I have no doubts that Gantz’s heart aches even more at the threat Hezbollah poses to Israeli citizens, but before he tenders humanitarian aid to an enemy nation, how about supporting Jewish residents of southern communities who have spent countless sleepless nights in air raid shelters and whose children have grown up traumatized by Hamas? And how about aid to Jewish communities in Yehuda and Shomron, and Jerusalem neighborhoods, subjected to constant harassment by terrorists and other hostile elements?
What we’ve seen so far is a Bennett government that aims to please.
It aims to please the US, assuring that Israel won’t “surprise” the Biden administration with any pre-emptive attacks on Iranian nuclear sites, and will only politely express dismay while world powers re-enter a nuclear deal that Iran never honored and never will.

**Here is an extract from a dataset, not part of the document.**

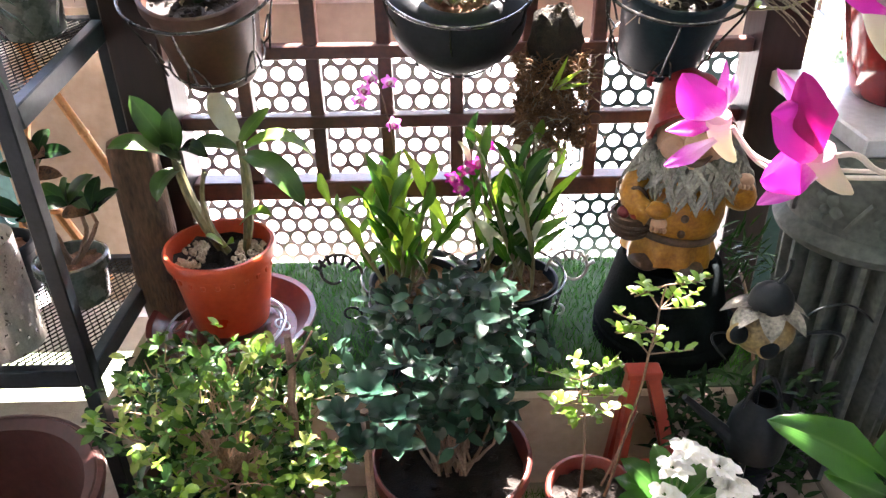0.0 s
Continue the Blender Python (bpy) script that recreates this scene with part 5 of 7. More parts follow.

Foreign Minister Yair Lapid traipses around Europe assuring the EU that Israel wants better relations. That means no more nagging as Netanyahu did about the EU funding illegal Arab construction in Area C. Lapid also tripped over his own tongue redefining anti-Semitism and conflating the world’s oldest form of hatred with other types of racism. In doing so, Lapid may have undermined Israel’s lobbying efforts of the past decade to obtain EU acceptance of the International Holocaust Remembrance Alliance’s working definition of anti-Semitism.
The Bennett government is entitled to its own personality. If Bennett & Co. feel Bibi’s domineering personality rubbed some sensitive diplomats and elected officials the wrong way, and they believe their mild-mannered approach will be more effective, no one can stop them until the next election.
But the first thing they ought to do is show a kinder face to our people, like the Meron families, infants and toddlers in day care centers, and Jewish Israelis besieged with and victimized by terror, before offering goodwill gestures to its perpetrators.